The “I” statements also prompt reflection on the past and future. For example, last summer many students attended Kingdom East School District’s camp program. Students likely experienced competence and affiliation as they joined a theater or gymnastics group, became counselors in training, or earned their Junior Lifeguard certificate. And every year, other youth are keenly focused on the run up to hunting season and the sense of competence and responsibility becoming a hunter entails.
Efficacy is a window into what matters most
Ken Bergstrom noted that when we scan across students’ experience with competence, responsibility, awareness, affiliation, and ethical sense of self, we see that each entails cognitive, social, psychological, and physical aspects of development. They are dynamic and ever changing. And when we apply this lens to our students, “we see more than a static picture of a human being at age twelve or thirteen. Instead we catch a glimpse of a young person in the act of becoming his or her imagined self.” (Bergstrom, p. 9)
So as we consider Aguilar’s advice to focus on core values, centering our attention on the five basics of personal efficacy makes sense. These many ways of knowing, doing, and being are learning. They are often also highly engaging. And we might wish we had time for them in our teaching. Yet they frequently happen for students without us. What if, instead, we can simply look and listen for where they are already happening?
Listening for efficacy so we can “teach” less
What if we honor these experiences for what they are: part of the essential human experience of becoming? Students are generally quick to produce powerful evidence of their learning, in the form of photos or videos, mementos, and recorded or written reflections. These artifacts are ideal documentation for portfolios or PLPs. Moreover, during student-led conferences, or even a Best Part of My Week routine, the powerful narratives students generate about efficacy resonate strongly with parents.
Aguilar’s other recommendations are helpful as well. “The educators I observed who quickly curtailed the symptoms of burnout were those who set boundaries,” she wrote. This includes expectations for ourselves in our work. The pandemic fundamentally disrupts the systems of schooling. As a result, our students’ and our own ability to meet ordinary expectations is compromised.
What if we shifted our expectations to focus on the five basics of personal efficacy?

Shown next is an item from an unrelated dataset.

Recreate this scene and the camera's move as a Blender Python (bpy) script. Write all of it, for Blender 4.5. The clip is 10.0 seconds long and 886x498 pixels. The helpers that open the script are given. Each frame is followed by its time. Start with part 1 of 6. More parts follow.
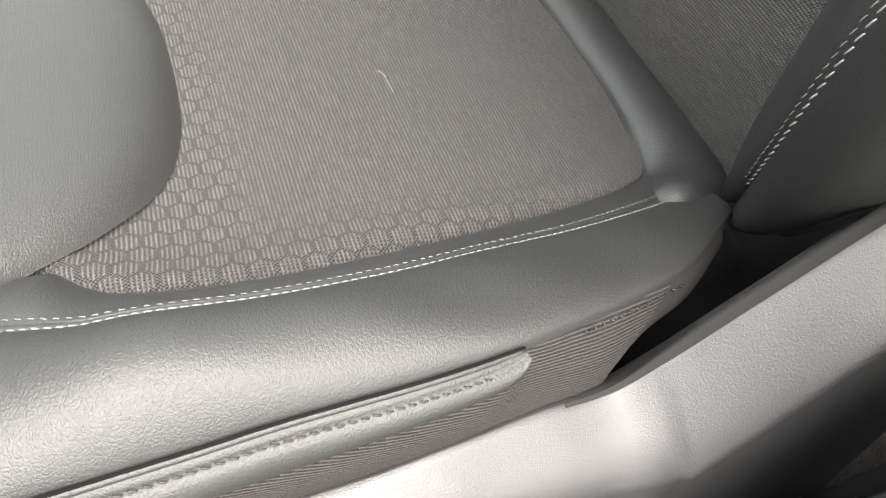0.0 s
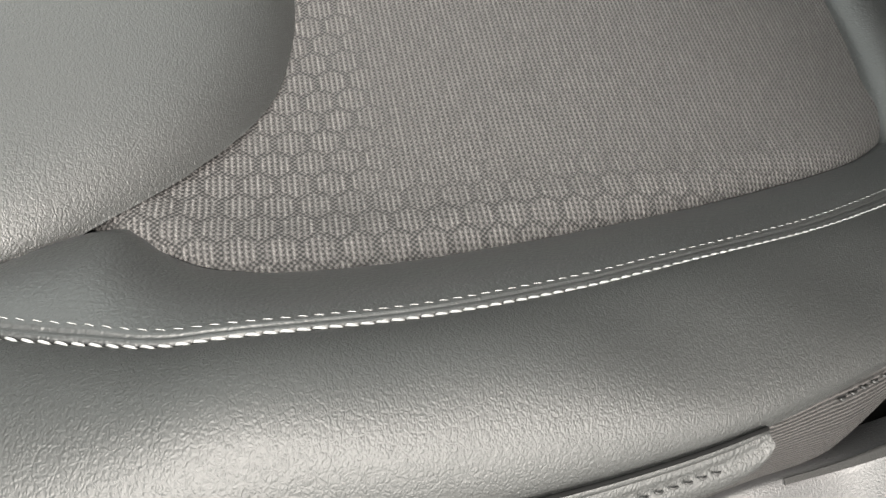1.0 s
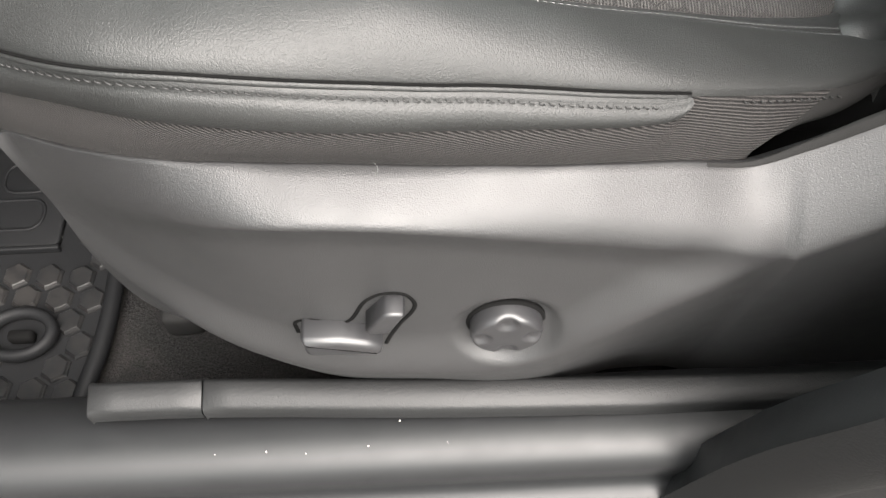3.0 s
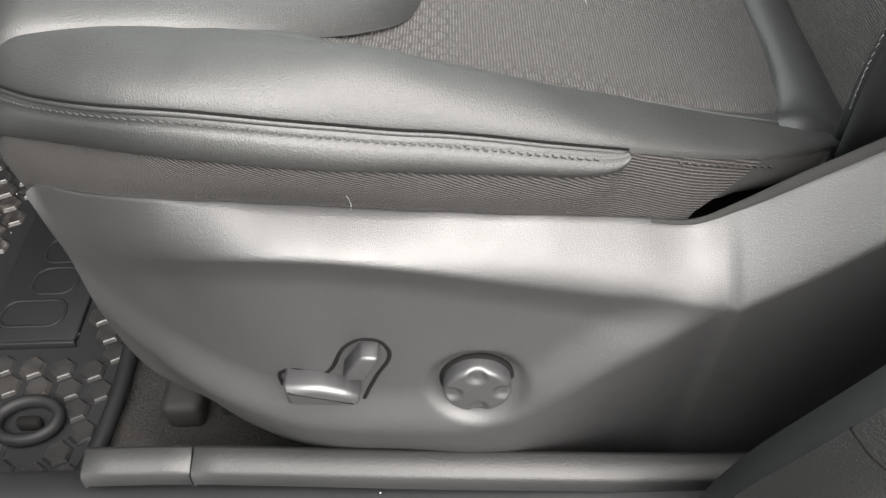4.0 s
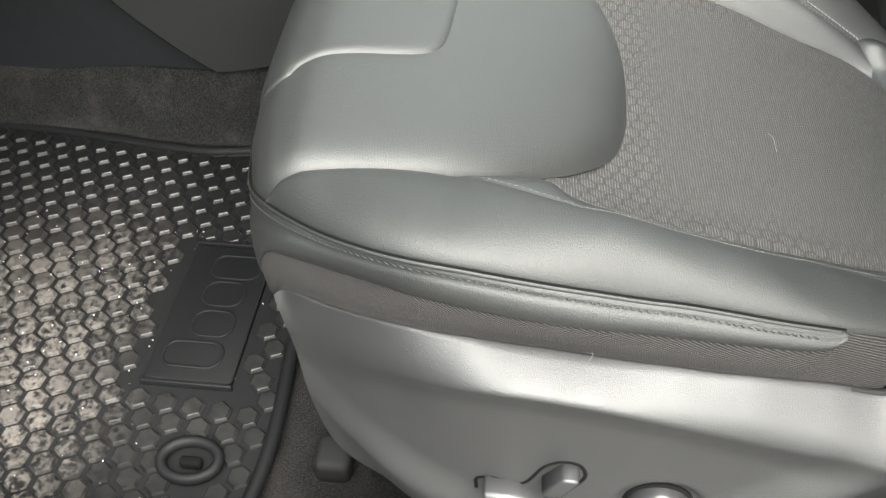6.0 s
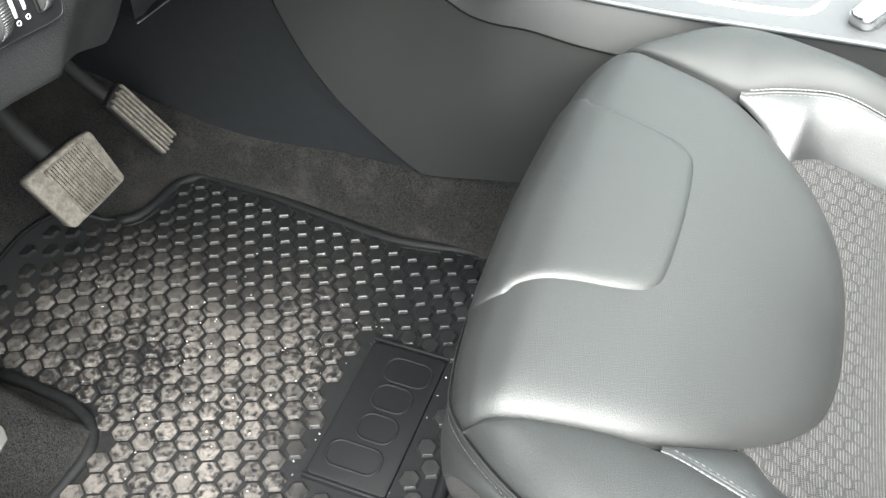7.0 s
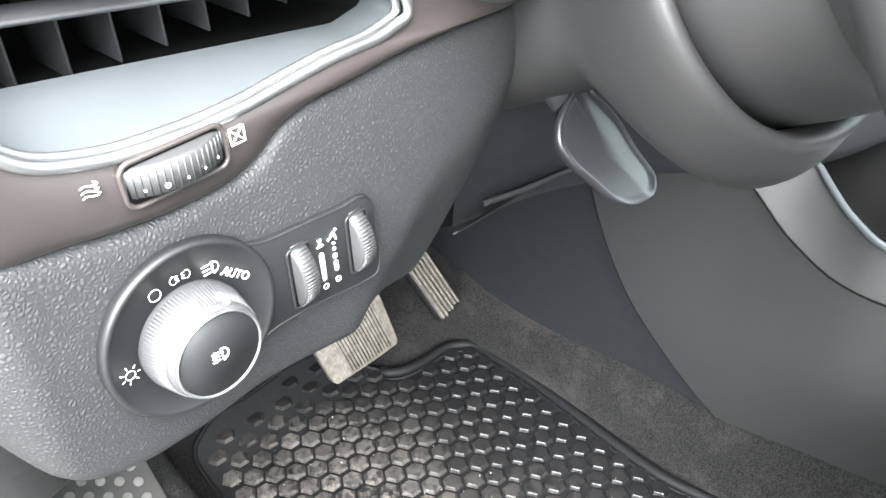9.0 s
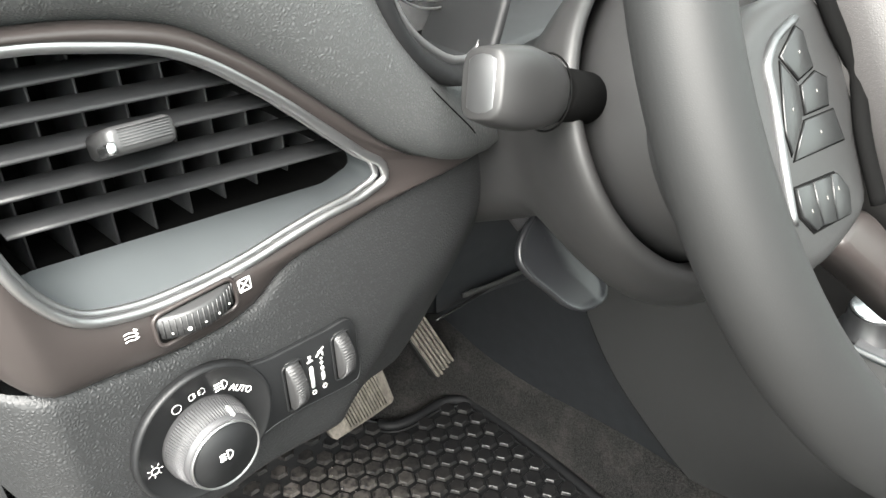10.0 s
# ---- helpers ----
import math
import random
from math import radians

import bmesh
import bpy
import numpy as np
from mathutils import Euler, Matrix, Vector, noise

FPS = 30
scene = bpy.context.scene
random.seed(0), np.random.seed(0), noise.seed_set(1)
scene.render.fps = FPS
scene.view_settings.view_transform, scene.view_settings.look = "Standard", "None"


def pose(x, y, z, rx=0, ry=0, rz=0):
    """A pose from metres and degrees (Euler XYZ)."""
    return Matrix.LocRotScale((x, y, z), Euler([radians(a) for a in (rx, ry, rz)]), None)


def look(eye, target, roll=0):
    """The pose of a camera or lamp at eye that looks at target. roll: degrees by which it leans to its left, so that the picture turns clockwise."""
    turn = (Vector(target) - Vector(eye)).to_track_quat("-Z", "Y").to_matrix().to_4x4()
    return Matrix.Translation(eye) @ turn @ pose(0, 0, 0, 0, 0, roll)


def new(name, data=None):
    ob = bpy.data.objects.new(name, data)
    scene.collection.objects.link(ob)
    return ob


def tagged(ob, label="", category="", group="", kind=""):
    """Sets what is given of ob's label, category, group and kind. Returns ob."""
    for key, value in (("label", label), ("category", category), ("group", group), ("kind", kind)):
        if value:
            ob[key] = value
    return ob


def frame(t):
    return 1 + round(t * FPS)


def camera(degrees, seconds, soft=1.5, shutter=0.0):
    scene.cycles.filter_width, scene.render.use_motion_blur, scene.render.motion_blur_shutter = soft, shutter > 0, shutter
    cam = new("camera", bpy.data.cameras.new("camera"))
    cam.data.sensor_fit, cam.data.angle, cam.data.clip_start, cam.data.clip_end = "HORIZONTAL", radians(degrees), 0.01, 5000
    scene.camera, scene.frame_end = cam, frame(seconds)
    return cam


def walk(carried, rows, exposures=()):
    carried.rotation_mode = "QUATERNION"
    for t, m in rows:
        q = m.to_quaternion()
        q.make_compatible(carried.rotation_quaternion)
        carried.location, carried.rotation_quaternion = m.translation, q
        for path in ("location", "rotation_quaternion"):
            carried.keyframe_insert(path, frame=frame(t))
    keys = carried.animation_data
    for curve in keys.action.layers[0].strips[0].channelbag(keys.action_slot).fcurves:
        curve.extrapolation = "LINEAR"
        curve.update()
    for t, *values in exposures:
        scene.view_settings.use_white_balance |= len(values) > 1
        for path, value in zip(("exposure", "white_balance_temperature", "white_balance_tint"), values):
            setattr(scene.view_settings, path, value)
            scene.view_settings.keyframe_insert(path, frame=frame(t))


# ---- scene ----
cam = camera(55.5, 10.0)

# seconds, eye, target, roll
PATH = [
    (0, (0.273, -0.181, 0.667), (0.6, 1.013, -0.904), -4.9),
    (0.5, (0.257, -0.115, 0.639), (0.435, 0.955, -1.042), -4.9),
    (1, (0.255, -0.077, 0.614), (0.369, 0.891, -1.132), -5.4),
    (1.5, (0.257, -0.069, 0.616), (0.325, 0.83, -1.169), -6.4),
    (2, (0.246, -0.105, 0.638), (0.334, 0.782, -1.152), -3.9),
    (2.5, (0.234, -0.201, 0.681), (0.314, 0.726, -1.09), -1.1),
    (2.7, (0.229, -0.237, 0.688), (0.259, 0.703, -1.077), -2.3),
    (3.8, (0.254, -0.346, 0.679), (0.206, 0.971, -0.825), -3.6),
    (4, (0.26, -0.362, 0.68), (0.197, 0.992, -0.791), -3.8),
    (4.5, (0.261, -0.39, 0.687), (0.187, 1.016, -0.734), -3.7),
    (5, (0.265, -0.401, 0.699), (0.184, 1.035, -0.691), -3.8),
    (5.2, (0.268, -0.405, 0.71), (0.184, 1.037, -0.673), -3.7),
    (6.3, (0.121, -0.308, 0.8), (-0.096, 1.019, -0.681), 0.9),
    (6.5, (0.119, -0.287, 0.823), (-0.195, 1.019, -0.658), -0.2),
    (7, (0.098, -0.253, 0.873), (-0.419, 1.044, -0.559), -1.5),
    (7.5, (0.042, -0.222, 0.882), (-0.743, 1.085, -0.413), -2.2),
    (8, (-0.009, -0.181, 0.846), (-0.99, 1.102, -0.334), -2.5),
    (8.5, (-0.018, -0.153, 0.841), (-1.102, 1.057, -0.324), -2.5),
    (9, (-0.004, -0.147, 0.873), (-1.128, 1.011, -0.308), -2.5),
    (9.5, (0.015, -0.14, 0.925), (-1.16, 1.033, -0.191), -2.5),
    (10, (0.04, -0.16, 0.95), (-1.135, 1.015, -0.162), -1.9),
]
walk(cam, [(t, look(eye, target, roll)) for t, eye, target, roll in PATH],
     exposures=[(0.0, 3.65, 6700, 12), (0.5, 3.4, 6700, 12), (1.2, 3.38, 6750, 8), (2.0, 3.65, 6700, 9), (2.5, 3.2, 6700, 11), (3.6, 3.2, 6600, 11), (4.2, 3.4, 6600, 10), (5.2, 3.4, 6600, 9), (6.5, 3.45, 6450, 4), (7.5, 4.55, 6150, 6), (8.5, 4.7, 6100, 7), (9.0, 4.7, 6100, 8), (9.5, 4.3, 6250, 8), (10.0, 3.65, 6500, 7)])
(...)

Would that create more space for us to be who we want to be with our students? How can seeing a broader range of learning experiences promote student growth and lighten our “teaching” load? How might we reset our boundaries for what learning means? In answering these questions right now, perhaps we can foster our own resilience even as our best teaching may seem out of reach.
Fostering resilience by seeing efficacy
Finally, Aguilar writes that resilient educators reflect:
The truths we uncover through reflection, Aguilar concludes, are empowering. As the pandemic continues its assault on our sense of efficacy, perhaps a focus on our students’ efficacy can foster resilience for students and educators alike. Because as Ken Bergstrom named so powerfully: “To be truly seen with one’s greatest possibilities is one of the most powerful gifts that a good teacher can give a child.”
Aguilar, Elena. (2021). What does the resilient educator do? Educational Leadership. 79(2). https://www.ascd.org/el/articles/the-resilient-educator-what-does-a-resilient-educator-do
Bergstrom, K. (2001.) Attending to the rhythm of early adolescence: Five basics of personal efficacy. In K. Bergstrom, P. Bishop, & J. Carr (Eds.), Living and learning in the middle grades: The dance continues (pp 7-15). Westerville, OH: National Middle School Association.
Stevenson, C. (2002). Teaching ten to fourteen year olds (3rd ed.). White Plains, NY: Longman.